» SHORT EXERCISE:
All the data should be repeated exactly. Any image in it is left out.

====

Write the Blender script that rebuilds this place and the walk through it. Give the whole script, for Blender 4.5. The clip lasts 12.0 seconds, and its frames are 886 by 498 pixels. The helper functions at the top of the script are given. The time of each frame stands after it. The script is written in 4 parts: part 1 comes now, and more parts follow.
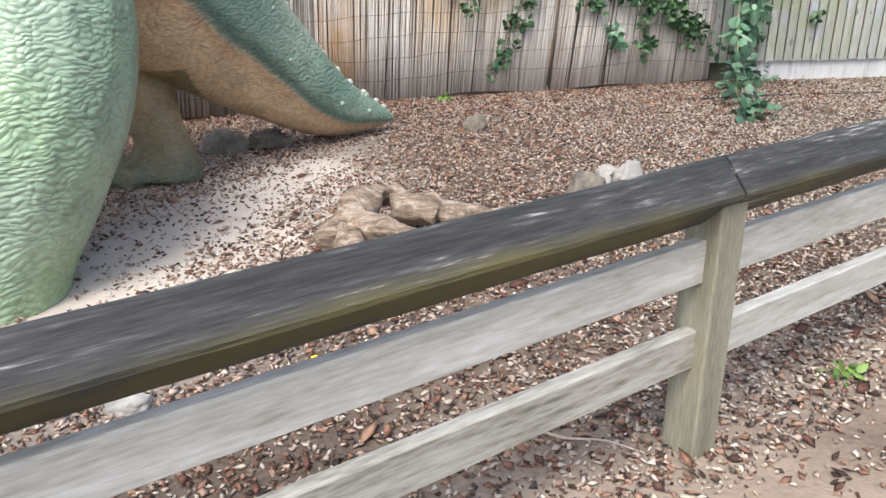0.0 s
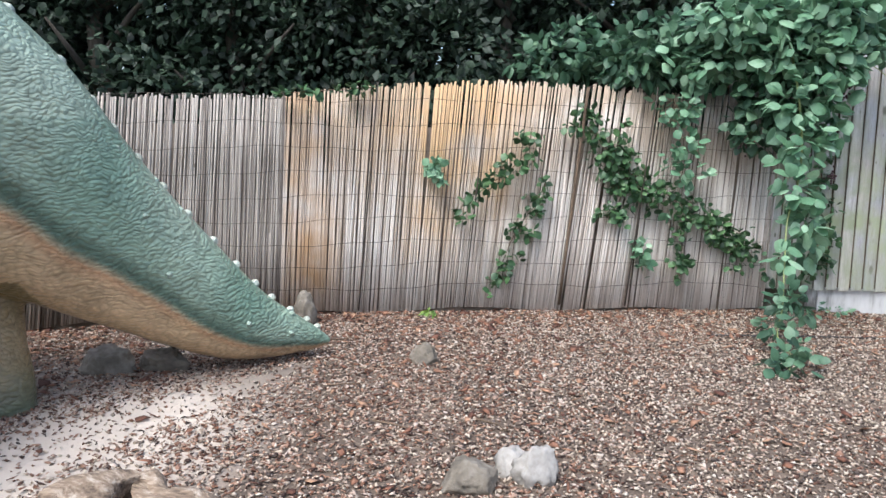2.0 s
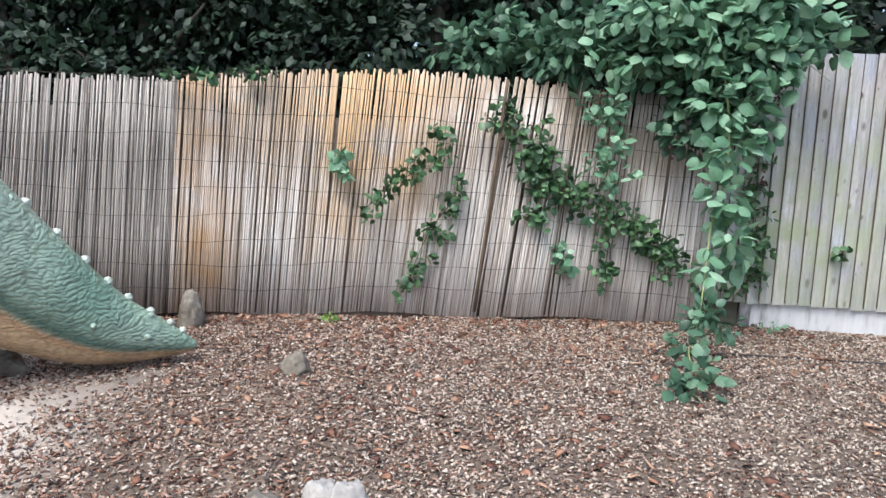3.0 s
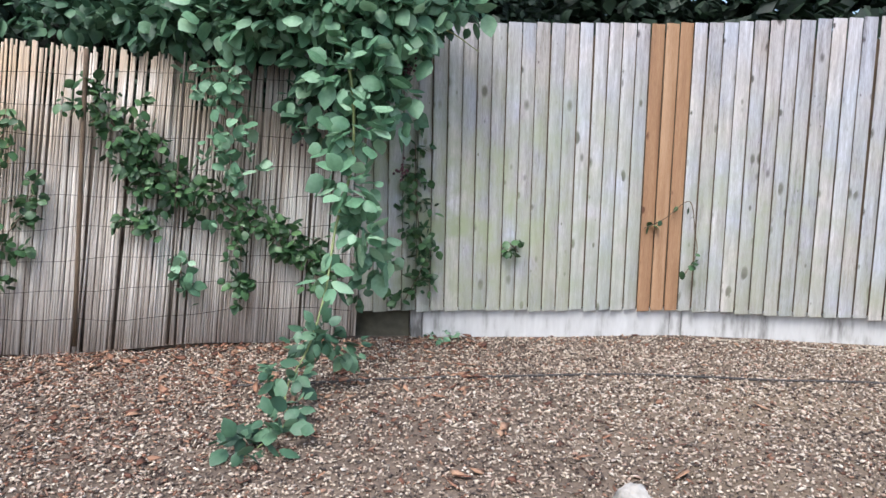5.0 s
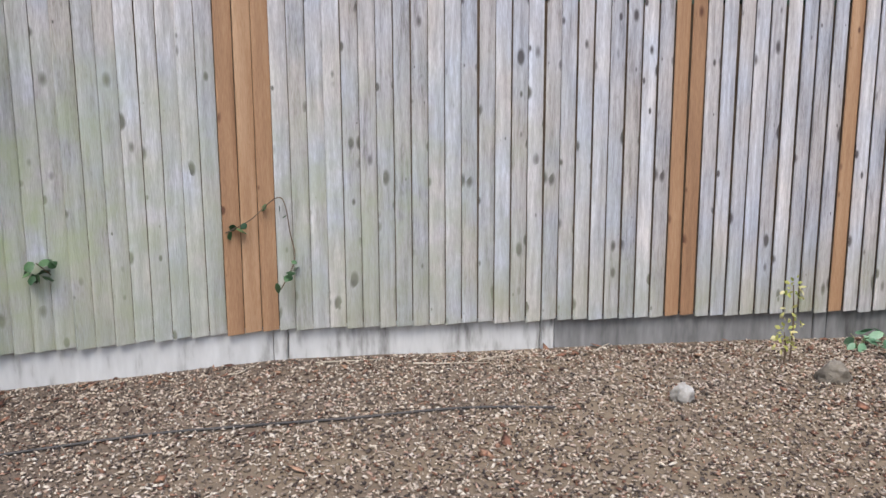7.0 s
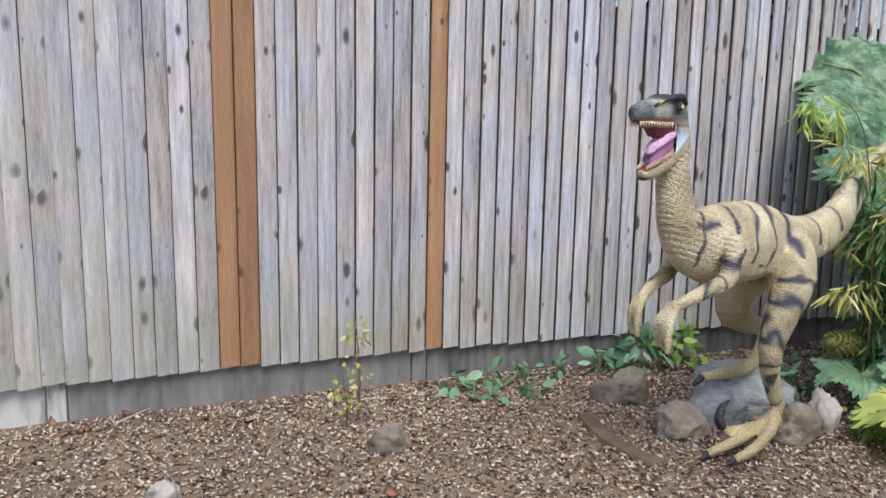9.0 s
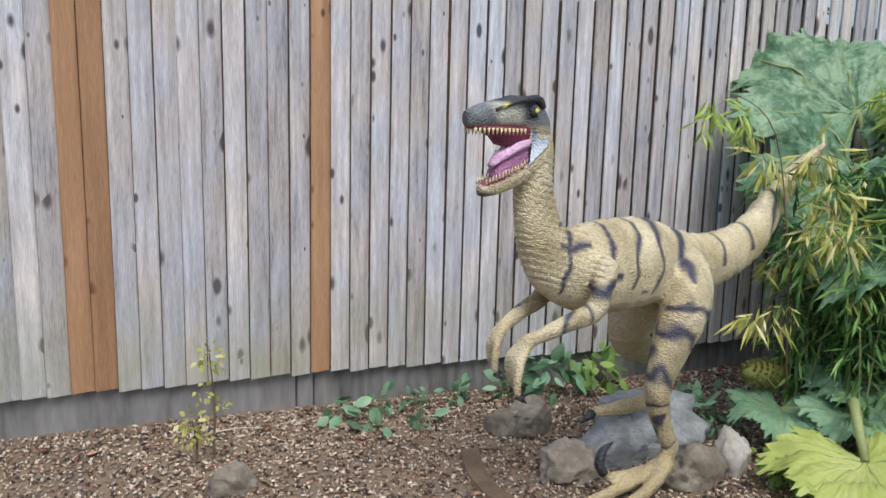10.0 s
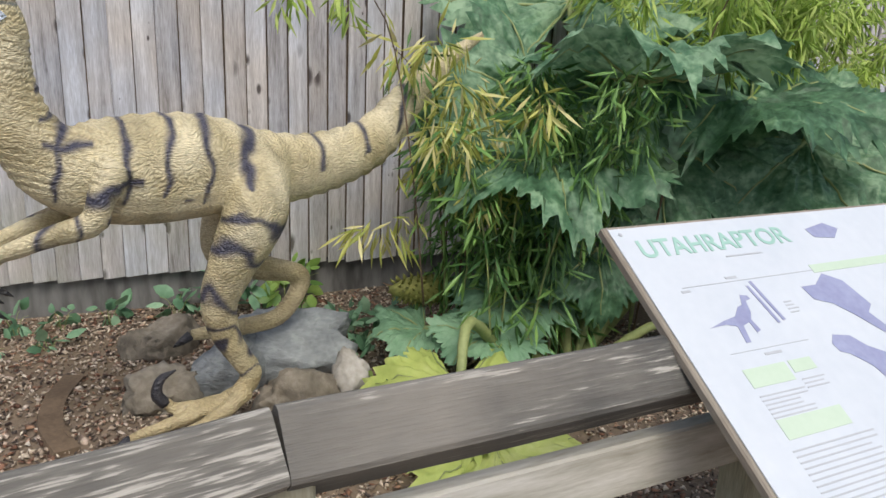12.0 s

====

» FINAL ANSWER:
Write the Blender script that rebuilds this place and the walk through it. Give the whole script, for Blender 4.5. The clip lasts 12.0 seconds, and its frames are 886 by 498 pixels. The helper functions at the top of the script are given. The time of each frame stands after it. The script is written in 4 parts: part 1 comes now, and more parts follow.
0.0 s
2.0 s
3.0 s
5.0 s
7.0 s
9.0 s
10.0 s
12.0 s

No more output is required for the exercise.